Barly: Thierry est un redoutable fouineur. Un rat d'investigation. Aussi, nous avions eu un bol terrible de tomber sur un ami de Mobutu et son photographe personnel, de surcroît ! Et le Pilote du DC10 qui a amené Ali au Zaïre, Papa Diasolua. Mon jeune frère s'est occupé de " capter " Kinshasa, l'actuelle, qui a changé " physiquement " depuis, mais a gardé tout son âme.

 

Thierry: Il y a beaucoup, beaucoup de documentation derrière. Puis, le travail opéré par Barly a été une de mes chances, il a rajouté des couches beaucoup plus pratiques et techniques. Il a des souvenirs. Puis, il a plein de contacts congolais qui lui ont envoyé des photos, des archives. Et même, le photographe personnel de Mobutu l'a contacté et lui a fait parvenir de la documentation hyper-intéressante. Ce qui a permis à Barly d'amener toute une partie documentaire sur les arrière-décors, sur l'authenticité - c'est le cas de le dire puisque, sous un autre sens c'était l'idéologie politique de Mobutu. Barly a ainsi amené une quantité invraisemblable d'éléments factuels, des insignes sur les uniformes aux logos du MPR en passant par les affiches, et notamment celles du combat et les auto-glorification de Mobutu qu'elles mettaient en exergue.

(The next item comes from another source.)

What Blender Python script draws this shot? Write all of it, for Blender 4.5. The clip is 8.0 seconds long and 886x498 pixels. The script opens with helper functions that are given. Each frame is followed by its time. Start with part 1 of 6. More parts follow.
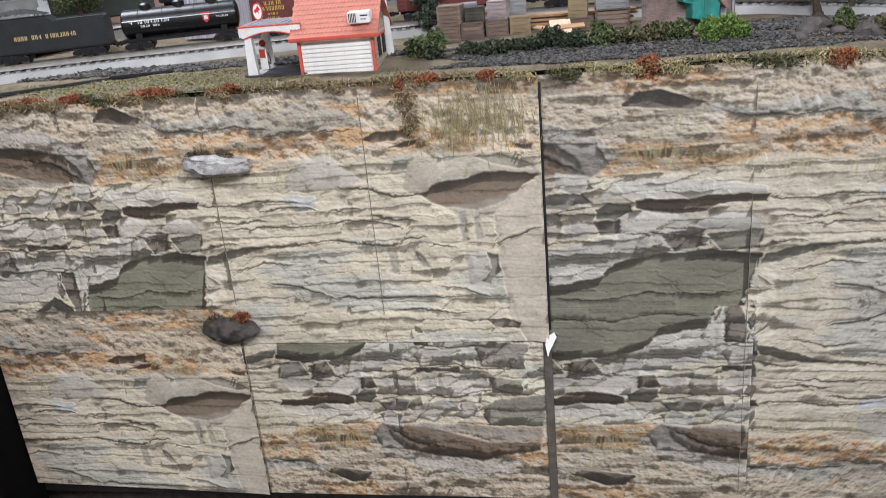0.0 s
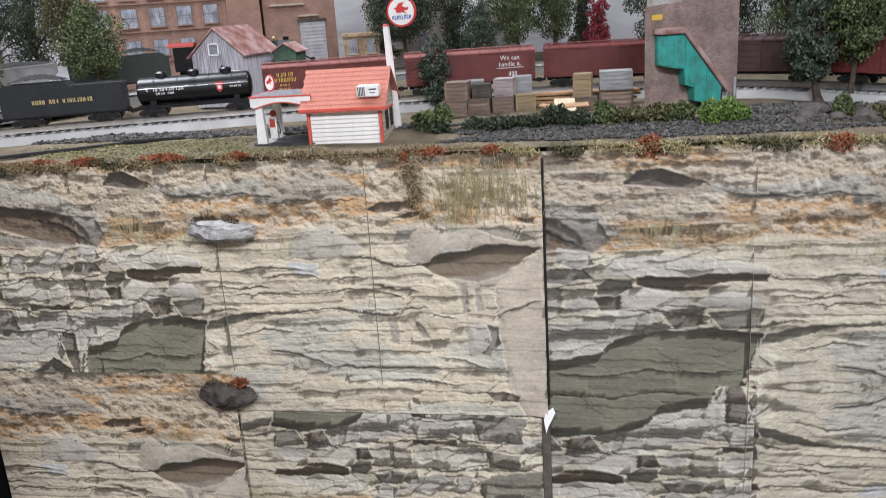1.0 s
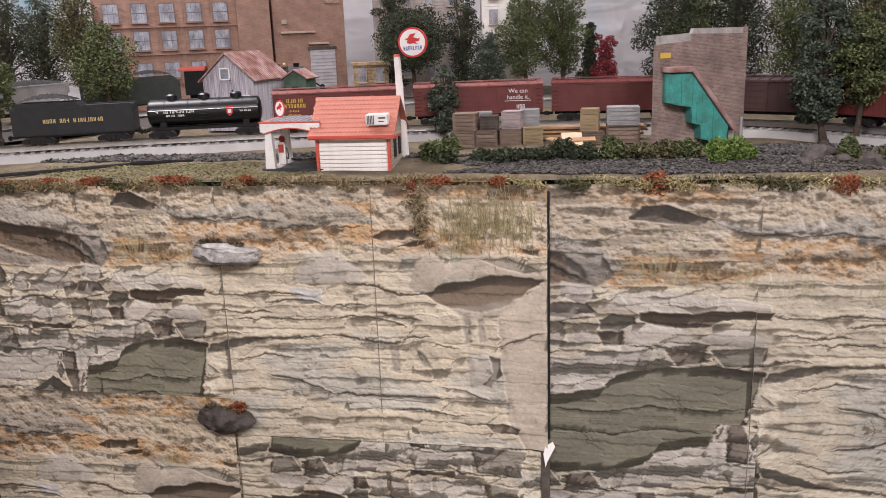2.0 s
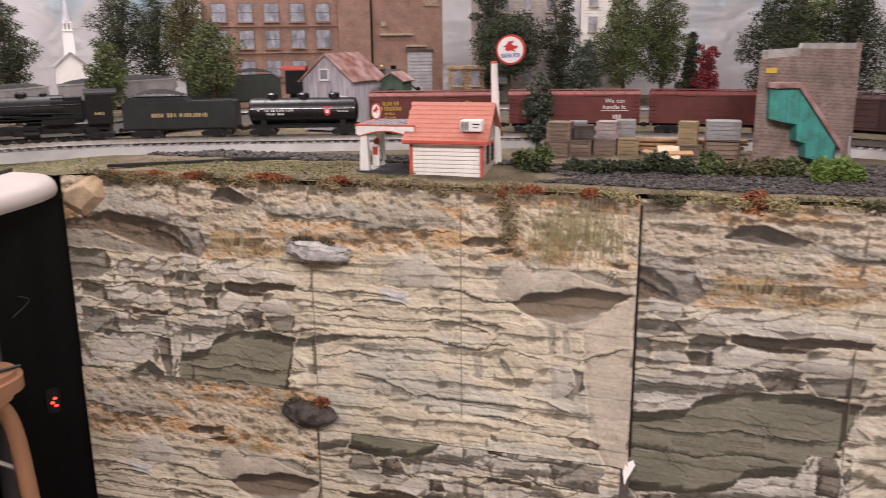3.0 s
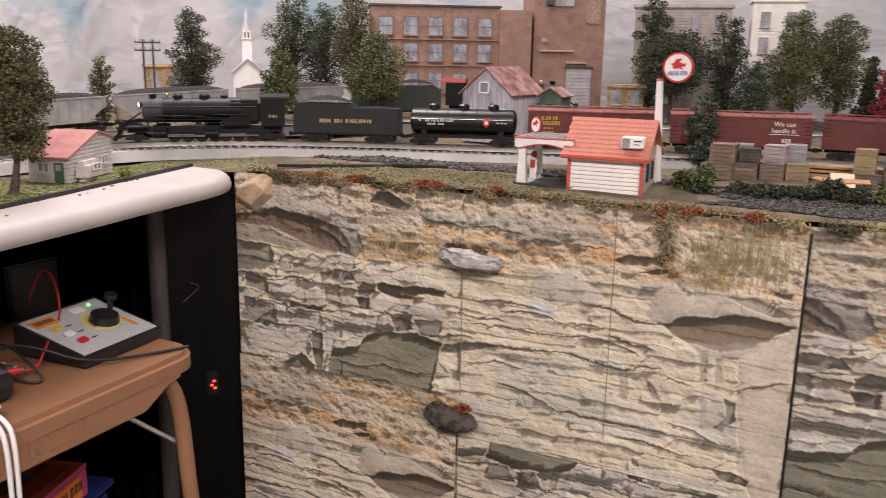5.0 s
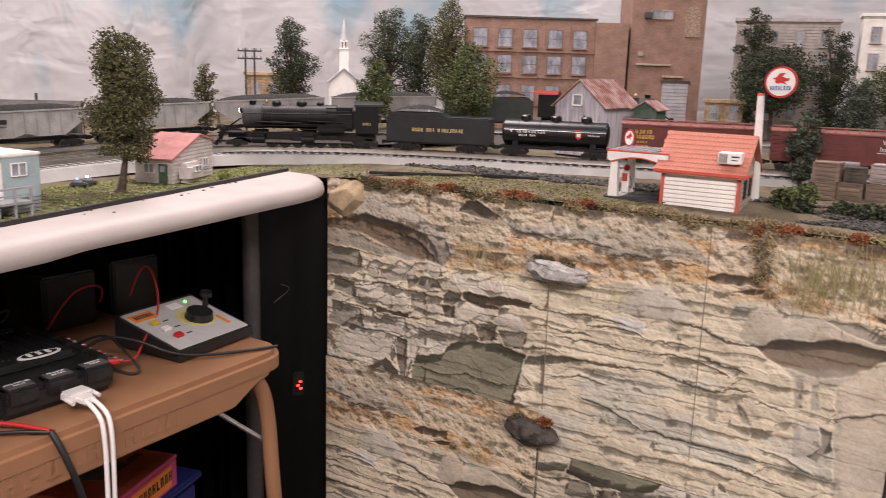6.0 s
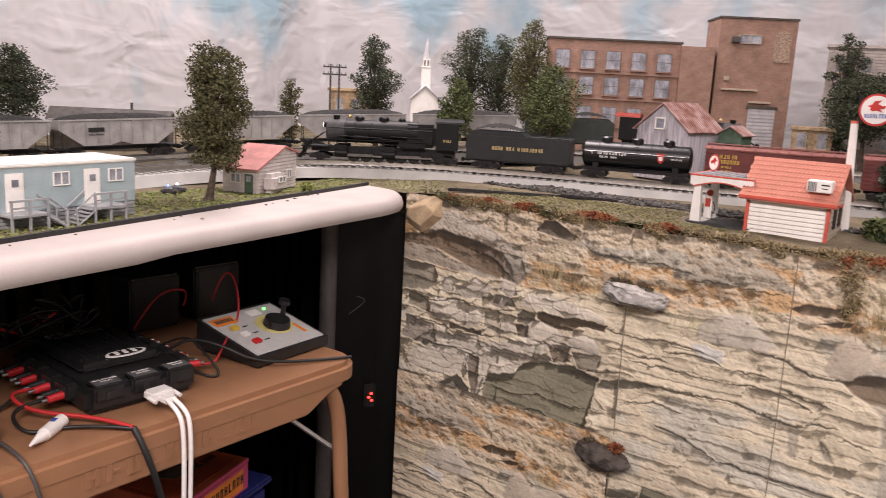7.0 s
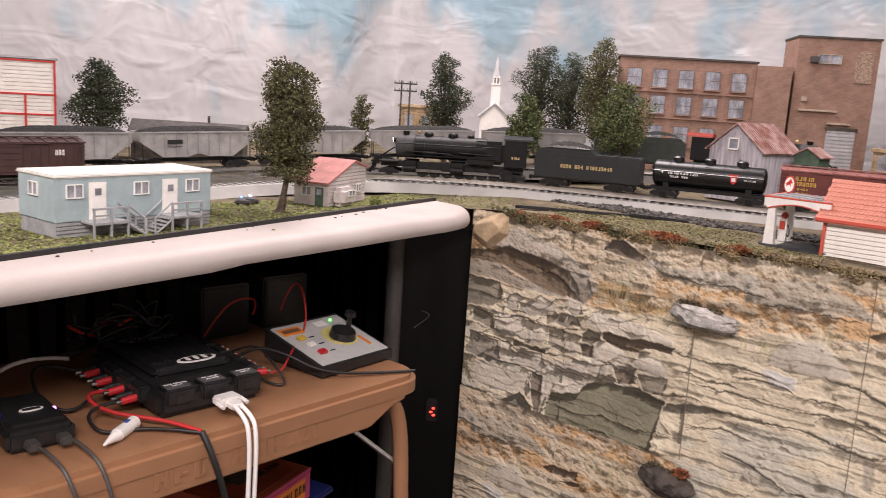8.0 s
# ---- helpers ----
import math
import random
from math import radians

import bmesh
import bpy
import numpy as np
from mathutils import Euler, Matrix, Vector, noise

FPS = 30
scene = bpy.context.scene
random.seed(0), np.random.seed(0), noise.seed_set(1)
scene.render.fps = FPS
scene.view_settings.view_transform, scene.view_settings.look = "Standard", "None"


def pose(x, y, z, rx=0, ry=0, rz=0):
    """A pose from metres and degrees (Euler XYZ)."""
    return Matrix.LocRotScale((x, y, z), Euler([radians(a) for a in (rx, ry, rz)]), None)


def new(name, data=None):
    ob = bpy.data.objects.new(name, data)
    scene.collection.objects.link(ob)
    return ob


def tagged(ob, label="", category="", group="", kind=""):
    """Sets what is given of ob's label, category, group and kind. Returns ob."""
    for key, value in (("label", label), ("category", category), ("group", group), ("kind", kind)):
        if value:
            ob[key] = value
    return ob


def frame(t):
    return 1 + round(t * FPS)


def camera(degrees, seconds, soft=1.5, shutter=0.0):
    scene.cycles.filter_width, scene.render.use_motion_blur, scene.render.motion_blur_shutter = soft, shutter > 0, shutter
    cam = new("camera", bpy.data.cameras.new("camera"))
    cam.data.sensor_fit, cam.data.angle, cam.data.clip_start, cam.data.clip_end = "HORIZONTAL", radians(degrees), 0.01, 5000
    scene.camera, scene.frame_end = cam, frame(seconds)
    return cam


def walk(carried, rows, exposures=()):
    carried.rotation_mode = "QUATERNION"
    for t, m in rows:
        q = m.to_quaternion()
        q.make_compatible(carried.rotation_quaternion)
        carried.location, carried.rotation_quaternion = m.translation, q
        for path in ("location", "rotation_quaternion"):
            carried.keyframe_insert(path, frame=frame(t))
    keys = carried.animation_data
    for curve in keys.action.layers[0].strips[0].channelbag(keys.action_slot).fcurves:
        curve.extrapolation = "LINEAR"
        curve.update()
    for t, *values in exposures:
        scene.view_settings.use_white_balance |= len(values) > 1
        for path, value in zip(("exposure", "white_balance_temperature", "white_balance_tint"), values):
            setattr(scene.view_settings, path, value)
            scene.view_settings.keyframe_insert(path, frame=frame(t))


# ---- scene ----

Cela, aucun autre dessinateur qu'un auteur venant de là-bas n'aurait pu le faire.

Autre histoire dingue, le match s'est joué à 3h du matin pour des raisons de... droits de retransmission vendus aux... Américains.

Thierry: Oui, les Kinois, et c'est le cas de Barly, n'ont pas au droit à l'image du combat. Ils ont du écouter la radio.

 

Barly: J'étais à Kisangani, au nord-est du pays. Mais c'est comme si on y était ! Nous étions fiers d'avoir un si grand pays et à sa tête le " Grand Timonier, notre Guide du M.P.R : Mouvement Populaire de la Révolution " Enfin... c'est bien plus tard qu'on se rendra compte que cela pourrait se lire aussi " Mourir Pour Rien "...

 

À l'époque, Mobutu était encore le " chouchou " de ce qu'il convient d'appeler aujourd'hui la Communauté Internationale. " En politique, il n'y a pas d'amis, il n'y a que des intérêts ", dit-on...

Barly: Économiquement, aucune idée. Mais le Régime a du en bénéficier largement. Quel coup de projecteur !

Barly: Un Homme qui a des solides convictions et qui a voulu marquer le monde entier. Sur ce point, il a réussi. Quant aux méthodes employées pour y parvenir, je laisse à chacun de se faire son opinion...

On a parlé de l'auto-glorification de Mobutu, mais en parallèle il y a aussi celle de Muhammad " The Greatest " Ali, non?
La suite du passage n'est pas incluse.